## WRITTEN REQUEST
Check each line for the string "degrees" and give only the count of lines that have it.

──────── DATA FOR PROCESSING ────────

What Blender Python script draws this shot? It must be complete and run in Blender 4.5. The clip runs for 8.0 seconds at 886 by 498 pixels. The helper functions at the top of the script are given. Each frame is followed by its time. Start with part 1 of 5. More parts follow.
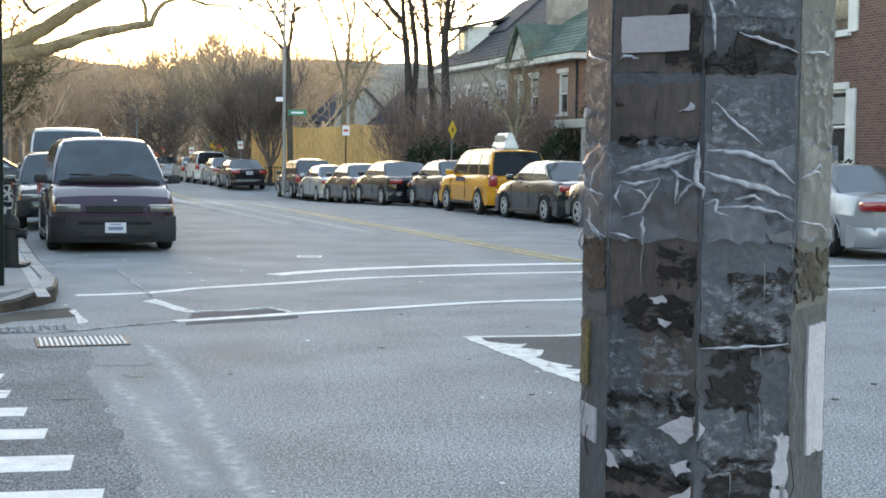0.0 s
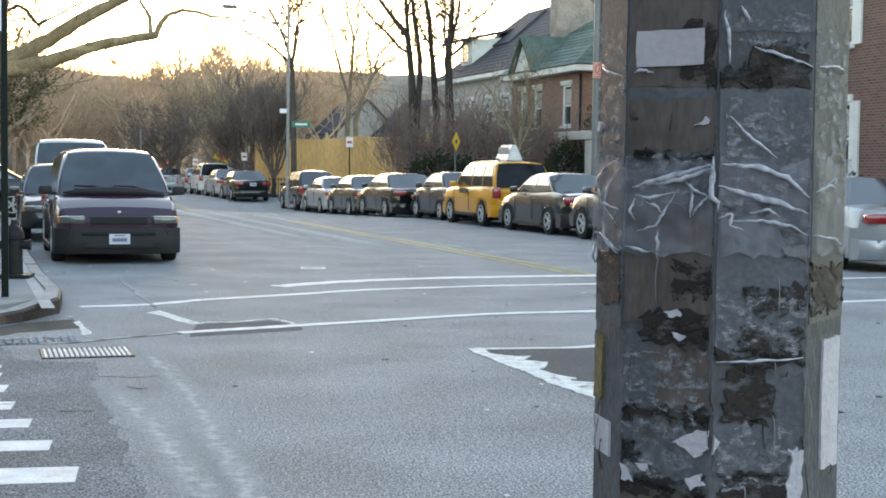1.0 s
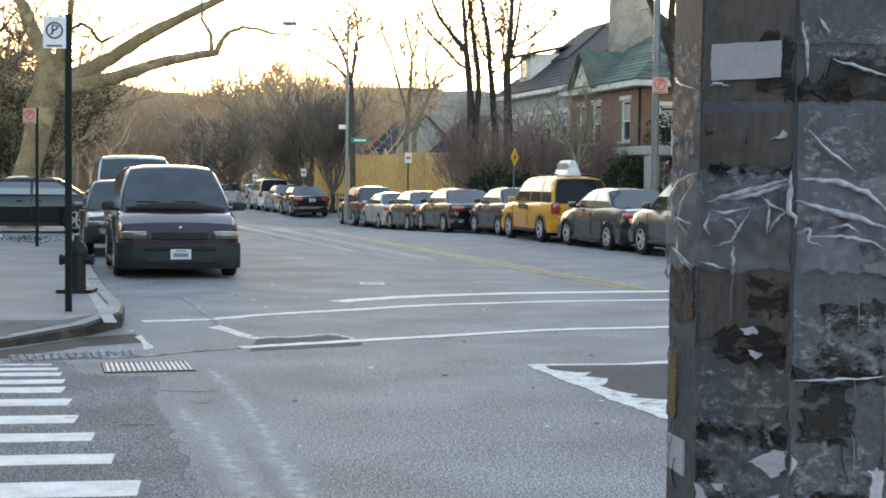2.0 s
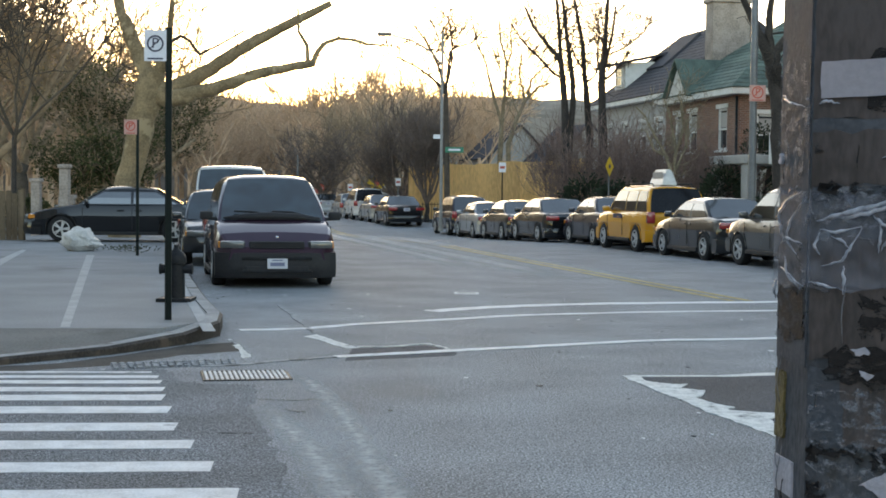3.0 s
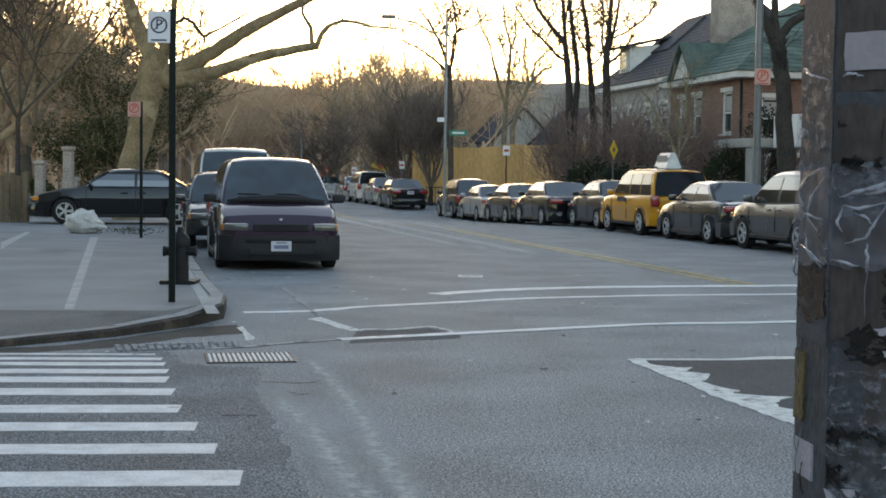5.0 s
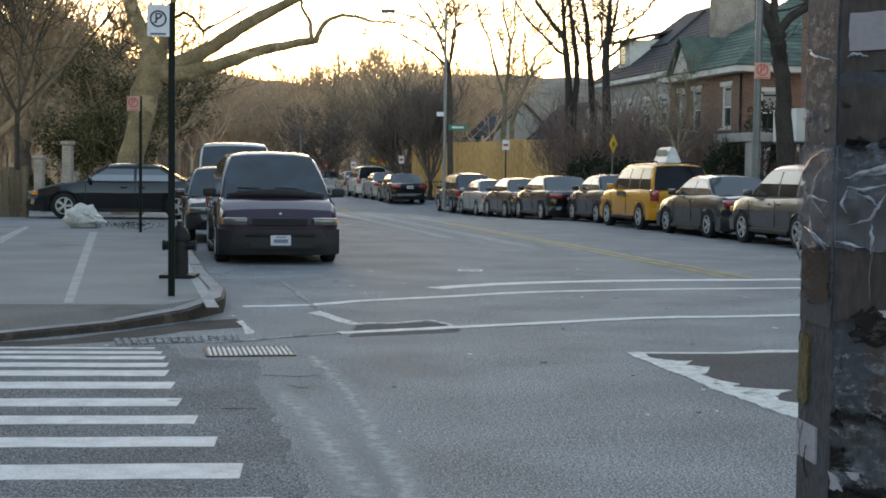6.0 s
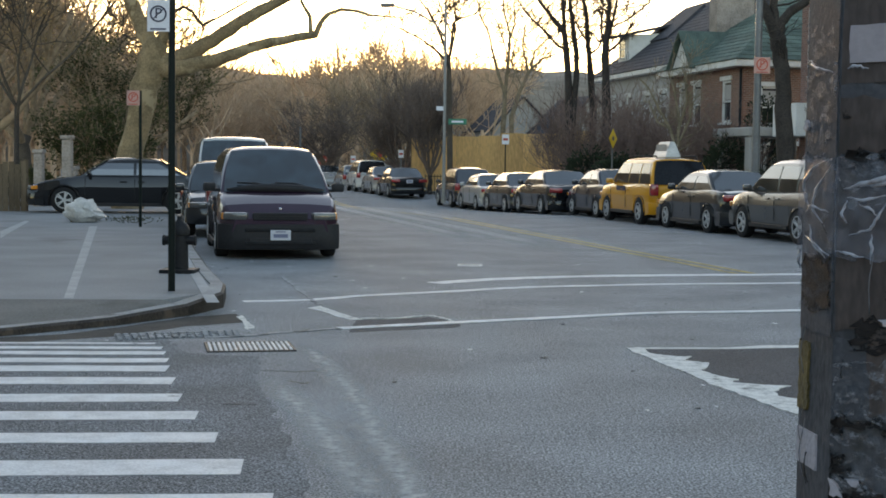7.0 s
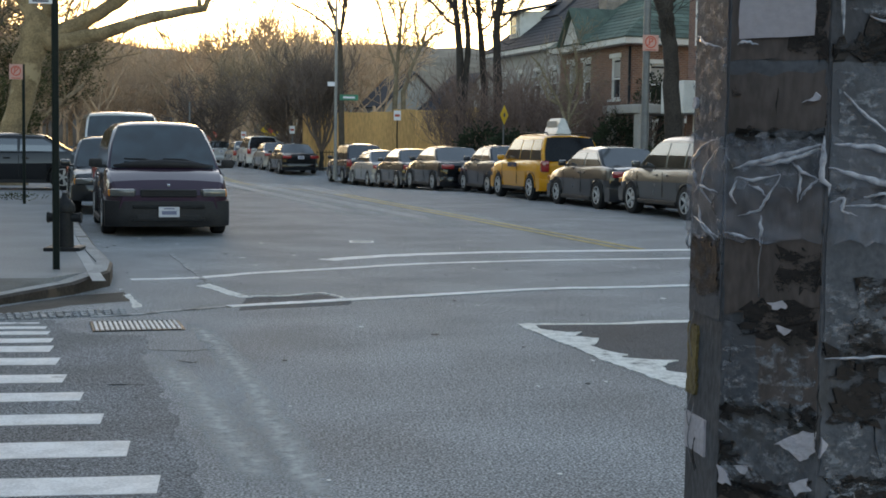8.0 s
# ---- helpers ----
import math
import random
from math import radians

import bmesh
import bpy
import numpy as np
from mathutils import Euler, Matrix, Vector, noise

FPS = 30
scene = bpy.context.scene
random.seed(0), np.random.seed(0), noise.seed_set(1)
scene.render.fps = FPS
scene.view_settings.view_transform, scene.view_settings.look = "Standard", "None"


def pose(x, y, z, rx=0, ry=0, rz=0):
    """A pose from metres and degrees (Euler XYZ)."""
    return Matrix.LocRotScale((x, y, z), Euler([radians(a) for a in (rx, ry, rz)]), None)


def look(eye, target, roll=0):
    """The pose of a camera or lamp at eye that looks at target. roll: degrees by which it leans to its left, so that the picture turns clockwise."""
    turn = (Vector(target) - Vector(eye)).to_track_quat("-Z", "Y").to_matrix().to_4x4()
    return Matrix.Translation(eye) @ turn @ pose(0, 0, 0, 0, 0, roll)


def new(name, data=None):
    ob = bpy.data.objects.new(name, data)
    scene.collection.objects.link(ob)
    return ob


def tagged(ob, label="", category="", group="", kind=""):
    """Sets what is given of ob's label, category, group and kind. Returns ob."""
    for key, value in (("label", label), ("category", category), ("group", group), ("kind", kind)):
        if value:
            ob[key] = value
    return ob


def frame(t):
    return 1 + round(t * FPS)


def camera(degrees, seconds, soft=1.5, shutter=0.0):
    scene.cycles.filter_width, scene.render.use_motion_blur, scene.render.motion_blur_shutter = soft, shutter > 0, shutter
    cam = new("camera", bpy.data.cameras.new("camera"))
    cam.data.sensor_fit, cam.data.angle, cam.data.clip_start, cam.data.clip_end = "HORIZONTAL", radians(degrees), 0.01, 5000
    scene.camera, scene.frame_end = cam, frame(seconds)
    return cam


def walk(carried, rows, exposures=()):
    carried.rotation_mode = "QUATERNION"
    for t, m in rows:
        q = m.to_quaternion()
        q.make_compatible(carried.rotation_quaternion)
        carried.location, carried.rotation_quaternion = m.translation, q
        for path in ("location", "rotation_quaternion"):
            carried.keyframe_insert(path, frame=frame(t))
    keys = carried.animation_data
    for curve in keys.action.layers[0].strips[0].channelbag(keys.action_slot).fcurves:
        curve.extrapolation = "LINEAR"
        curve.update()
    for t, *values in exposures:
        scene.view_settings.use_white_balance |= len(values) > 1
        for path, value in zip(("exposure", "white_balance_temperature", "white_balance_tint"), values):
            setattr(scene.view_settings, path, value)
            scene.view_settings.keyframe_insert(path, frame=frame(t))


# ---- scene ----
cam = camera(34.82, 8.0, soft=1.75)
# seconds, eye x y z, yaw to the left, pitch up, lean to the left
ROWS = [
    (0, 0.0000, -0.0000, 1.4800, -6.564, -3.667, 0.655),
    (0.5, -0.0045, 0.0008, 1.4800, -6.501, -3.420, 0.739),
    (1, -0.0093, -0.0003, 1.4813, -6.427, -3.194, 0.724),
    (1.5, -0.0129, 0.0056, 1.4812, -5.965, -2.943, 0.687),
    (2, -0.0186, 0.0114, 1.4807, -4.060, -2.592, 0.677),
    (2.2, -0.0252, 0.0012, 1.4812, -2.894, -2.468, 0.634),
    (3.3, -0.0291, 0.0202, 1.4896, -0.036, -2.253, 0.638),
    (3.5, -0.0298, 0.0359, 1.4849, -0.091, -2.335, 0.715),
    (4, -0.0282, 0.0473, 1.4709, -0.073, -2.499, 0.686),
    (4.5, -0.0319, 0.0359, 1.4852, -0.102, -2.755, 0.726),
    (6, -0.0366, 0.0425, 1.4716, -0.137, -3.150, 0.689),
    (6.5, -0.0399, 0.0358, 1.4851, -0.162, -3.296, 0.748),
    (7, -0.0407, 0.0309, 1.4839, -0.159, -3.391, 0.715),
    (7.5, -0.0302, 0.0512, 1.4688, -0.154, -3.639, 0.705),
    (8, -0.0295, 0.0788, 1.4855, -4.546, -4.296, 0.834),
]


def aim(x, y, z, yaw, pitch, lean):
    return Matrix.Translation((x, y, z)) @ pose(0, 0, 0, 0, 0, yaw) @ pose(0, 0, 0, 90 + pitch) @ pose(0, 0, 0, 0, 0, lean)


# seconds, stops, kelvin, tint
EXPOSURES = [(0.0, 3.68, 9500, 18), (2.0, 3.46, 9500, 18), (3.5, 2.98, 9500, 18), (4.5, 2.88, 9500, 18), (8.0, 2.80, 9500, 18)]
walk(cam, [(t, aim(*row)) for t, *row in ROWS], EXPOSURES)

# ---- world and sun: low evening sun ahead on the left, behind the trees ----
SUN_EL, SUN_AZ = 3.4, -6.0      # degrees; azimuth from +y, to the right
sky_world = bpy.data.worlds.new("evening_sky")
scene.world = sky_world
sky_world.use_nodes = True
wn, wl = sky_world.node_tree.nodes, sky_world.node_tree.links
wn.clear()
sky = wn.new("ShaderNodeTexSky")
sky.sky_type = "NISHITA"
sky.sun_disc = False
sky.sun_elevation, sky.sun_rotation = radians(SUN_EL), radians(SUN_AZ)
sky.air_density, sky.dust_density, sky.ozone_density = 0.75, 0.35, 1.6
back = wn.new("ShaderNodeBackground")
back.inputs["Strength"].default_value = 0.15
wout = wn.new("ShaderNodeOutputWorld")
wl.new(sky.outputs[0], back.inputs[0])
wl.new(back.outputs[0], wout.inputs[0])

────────
──────── DATA FOR PROCESSING ────────

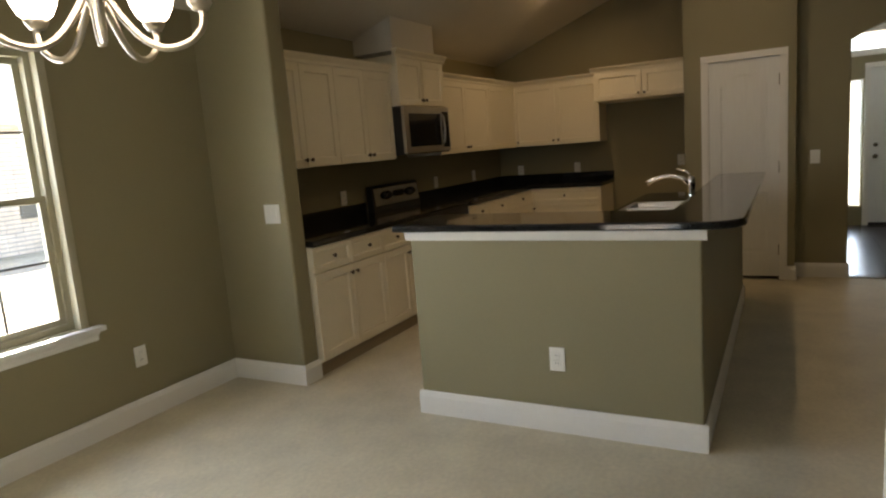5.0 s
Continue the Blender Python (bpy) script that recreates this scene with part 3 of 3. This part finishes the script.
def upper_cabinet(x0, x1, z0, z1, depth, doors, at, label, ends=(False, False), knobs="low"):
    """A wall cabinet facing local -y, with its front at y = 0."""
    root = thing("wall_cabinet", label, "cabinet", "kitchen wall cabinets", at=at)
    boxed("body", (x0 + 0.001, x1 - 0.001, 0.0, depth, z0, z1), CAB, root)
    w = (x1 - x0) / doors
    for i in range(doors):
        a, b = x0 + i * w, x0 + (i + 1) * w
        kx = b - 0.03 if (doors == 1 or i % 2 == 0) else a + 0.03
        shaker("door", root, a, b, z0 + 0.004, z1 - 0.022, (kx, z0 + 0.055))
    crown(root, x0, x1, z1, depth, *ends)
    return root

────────

## FULL SOLUTION
5